Attention, bargain hunters!

Five years ago, you would have needed £9 million (about $11 million) to buy Luckington Court, the Cotswolds estate that played the Bennet family home of Longbourn in the BBC’s iconic 1995 adaptation of Pride and Prejudice. But the house was quickly withdrawn from the market, amid rumors that the soon-to-be-married Prince Harry and Meghan Markle were considering the purchase.


The royal couple passed on the deal, and apparently everyone else did, too, because Luckington Court is on the market again – and this time the asking price is a mere £6 million ($7.3 million).


The house is still as desirable as ever, at least if your tastes run to eight bedrooms, seven bathrooms, decorative woodwork, fireplaces galore, French windows, nineteen acres of land, and an array of outbuildings, including a stable block, a dovecote, and five cottages, several of which sound large enough to satisfy even the exacting taste of Robert Ferrars.

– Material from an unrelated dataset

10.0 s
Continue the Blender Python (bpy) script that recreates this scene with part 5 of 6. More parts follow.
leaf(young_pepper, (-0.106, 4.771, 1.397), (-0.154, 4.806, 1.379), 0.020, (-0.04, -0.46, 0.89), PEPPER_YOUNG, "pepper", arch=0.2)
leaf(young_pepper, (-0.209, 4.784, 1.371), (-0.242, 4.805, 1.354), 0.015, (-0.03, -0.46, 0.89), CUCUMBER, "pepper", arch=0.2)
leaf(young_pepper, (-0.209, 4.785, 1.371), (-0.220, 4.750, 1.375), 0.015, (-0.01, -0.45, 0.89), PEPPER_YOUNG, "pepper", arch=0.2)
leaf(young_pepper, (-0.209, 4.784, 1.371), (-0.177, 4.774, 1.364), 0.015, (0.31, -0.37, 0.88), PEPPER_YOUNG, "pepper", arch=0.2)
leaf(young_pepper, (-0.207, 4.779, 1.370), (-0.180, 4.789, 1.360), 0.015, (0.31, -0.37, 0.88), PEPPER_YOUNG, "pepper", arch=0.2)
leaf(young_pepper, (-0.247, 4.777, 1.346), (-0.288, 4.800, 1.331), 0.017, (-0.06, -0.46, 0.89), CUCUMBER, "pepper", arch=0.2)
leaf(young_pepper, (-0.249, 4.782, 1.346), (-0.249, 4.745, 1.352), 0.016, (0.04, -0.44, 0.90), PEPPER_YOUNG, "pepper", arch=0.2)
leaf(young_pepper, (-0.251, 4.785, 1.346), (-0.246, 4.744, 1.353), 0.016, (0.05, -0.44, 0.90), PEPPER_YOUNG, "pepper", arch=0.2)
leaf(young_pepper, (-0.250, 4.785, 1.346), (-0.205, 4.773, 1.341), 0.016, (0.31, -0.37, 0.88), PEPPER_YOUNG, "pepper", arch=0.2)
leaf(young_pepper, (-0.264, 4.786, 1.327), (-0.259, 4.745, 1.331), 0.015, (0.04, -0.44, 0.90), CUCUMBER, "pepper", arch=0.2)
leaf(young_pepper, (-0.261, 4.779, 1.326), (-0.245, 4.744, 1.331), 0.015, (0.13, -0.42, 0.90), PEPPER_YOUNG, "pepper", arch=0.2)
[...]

The history of the property stretches back to King Harold II, the last ruler of England before the Norman Conquest, and encompasses a diverse series of inhabitants, from seventeenth-century Bristol merchants to twentieth-century equestrian trainers.


“This exemplary English country dwelling house, with its elegant well-proportioned rooms, good ceiling heights and tall sash windows, provides not only a wonderful home and place to live but also a profitable Estate, with expanded farming, residential and commercial income streams,” promises the real estate listing.

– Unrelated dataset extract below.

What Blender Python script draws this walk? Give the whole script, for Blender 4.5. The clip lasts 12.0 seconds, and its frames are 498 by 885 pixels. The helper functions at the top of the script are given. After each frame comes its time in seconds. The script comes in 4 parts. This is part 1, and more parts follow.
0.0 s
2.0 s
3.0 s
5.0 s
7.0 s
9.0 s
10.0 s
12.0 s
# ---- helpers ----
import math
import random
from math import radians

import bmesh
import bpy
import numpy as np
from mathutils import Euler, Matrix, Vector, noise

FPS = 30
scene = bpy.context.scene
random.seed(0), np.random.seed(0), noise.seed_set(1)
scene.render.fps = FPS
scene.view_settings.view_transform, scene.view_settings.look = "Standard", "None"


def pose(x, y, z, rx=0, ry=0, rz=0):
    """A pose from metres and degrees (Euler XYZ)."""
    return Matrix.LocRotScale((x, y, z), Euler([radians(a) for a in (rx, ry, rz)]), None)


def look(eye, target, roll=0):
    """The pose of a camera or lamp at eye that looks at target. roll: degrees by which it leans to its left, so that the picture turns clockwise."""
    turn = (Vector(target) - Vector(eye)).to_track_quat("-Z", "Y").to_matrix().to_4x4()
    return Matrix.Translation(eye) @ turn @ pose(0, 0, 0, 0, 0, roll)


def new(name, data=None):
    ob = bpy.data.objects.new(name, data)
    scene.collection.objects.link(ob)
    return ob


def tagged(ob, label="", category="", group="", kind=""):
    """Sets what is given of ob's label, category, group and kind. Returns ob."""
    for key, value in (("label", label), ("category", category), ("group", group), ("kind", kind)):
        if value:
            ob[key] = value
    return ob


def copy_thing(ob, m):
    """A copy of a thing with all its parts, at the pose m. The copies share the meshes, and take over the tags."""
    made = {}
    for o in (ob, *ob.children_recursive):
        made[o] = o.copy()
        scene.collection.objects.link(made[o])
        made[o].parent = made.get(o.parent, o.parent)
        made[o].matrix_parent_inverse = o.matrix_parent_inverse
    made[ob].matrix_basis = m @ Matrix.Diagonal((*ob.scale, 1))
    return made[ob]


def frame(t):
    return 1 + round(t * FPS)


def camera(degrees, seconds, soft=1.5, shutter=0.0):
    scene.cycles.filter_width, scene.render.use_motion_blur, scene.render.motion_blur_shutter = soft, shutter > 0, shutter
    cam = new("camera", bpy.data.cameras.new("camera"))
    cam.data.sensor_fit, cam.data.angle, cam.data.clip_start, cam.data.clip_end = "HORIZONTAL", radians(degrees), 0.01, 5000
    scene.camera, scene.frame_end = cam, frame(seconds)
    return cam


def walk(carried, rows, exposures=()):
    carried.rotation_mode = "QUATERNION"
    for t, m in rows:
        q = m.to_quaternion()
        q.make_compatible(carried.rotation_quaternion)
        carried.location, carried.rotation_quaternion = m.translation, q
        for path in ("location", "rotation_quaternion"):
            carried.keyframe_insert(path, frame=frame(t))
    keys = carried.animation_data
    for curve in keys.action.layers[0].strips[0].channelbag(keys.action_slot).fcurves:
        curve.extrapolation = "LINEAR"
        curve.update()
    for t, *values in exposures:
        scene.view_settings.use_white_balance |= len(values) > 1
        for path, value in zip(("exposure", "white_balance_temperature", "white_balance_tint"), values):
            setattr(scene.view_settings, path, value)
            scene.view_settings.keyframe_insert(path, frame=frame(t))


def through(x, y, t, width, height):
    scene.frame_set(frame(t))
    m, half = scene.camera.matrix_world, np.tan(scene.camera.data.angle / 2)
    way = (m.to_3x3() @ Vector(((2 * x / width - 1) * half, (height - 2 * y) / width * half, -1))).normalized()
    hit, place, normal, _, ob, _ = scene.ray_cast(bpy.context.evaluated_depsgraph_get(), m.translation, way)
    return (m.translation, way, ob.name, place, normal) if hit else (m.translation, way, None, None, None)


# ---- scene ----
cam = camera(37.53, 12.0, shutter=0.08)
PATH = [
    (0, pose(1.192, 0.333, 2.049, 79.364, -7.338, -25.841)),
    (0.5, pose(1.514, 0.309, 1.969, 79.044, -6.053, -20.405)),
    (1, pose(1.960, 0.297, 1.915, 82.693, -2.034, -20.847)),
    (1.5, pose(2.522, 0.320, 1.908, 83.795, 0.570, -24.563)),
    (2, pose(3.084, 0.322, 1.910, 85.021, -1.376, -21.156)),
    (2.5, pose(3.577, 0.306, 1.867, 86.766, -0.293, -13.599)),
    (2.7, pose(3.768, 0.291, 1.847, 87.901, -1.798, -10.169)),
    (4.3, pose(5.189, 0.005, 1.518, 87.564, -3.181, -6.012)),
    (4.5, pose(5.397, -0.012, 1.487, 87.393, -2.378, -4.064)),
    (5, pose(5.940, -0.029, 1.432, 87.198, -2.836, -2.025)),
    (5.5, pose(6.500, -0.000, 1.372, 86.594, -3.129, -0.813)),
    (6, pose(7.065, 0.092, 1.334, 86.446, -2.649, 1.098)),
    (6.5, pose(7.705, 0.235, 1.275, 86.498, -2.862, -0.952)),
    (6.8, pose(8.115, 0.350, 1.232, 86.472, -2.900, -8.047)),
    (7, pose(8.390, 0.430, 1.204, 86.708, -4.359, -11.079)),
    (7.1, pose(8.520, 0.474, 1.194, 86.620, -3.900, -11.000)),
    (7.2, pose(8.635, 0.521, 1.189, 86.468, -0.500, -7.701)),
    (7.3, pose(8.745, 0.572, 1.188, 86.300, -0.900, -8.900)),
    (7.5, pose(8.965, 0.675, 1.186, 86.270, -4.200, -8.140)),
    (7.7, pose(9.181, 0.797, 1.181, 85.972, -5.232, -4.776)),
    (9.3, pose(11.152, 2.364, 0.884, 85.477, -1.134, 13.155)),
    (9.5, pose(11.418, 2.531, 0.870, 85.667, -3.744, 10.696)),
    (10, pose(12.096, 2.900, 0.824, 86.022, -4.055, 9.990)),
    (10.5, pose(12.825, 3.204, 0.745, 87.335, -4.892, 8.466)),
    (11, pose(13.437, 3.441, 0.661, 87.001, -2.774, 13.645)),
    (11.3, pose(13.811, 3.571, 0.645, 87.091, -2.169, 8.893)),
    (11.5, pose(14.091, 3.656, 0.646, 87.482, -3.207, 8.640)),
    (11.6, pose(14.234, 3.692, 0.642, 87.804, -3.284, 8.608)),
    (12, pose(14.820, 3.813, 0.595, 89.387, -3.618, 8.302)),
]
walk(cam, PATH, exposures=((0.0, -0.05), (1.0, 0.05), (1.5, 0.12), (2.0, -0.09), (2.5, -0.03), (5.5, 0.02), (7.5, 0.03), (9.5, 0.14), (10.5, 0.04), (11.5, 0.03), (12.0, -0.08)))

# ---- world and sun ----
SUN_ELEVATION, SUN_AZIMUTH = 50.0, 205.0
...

Still, signs point to continued problems unloading the property: Although the listing came to the attention of journalists (for example, here and here) only last week, the house has been on the market since May.


Blog readers will recall that Luckington isn’t the first Austen-linked home – or, in this case, fictionally Austen-linked home -- to take its time finding a buyer: Scarlets, the eighteenth-century Berkshire mansion once owned by Jane Austen’s maternal uncle James Leigh-Perrot, was marketed in 2017 and then again in 2021, apparently with more success the second time around.


Will Luckington Court have similar luck this year, or will its price have to fall even further, amid continued economic weakness and political turmoil in Britain? Hard to say. This bargain-hunting is a tricky business.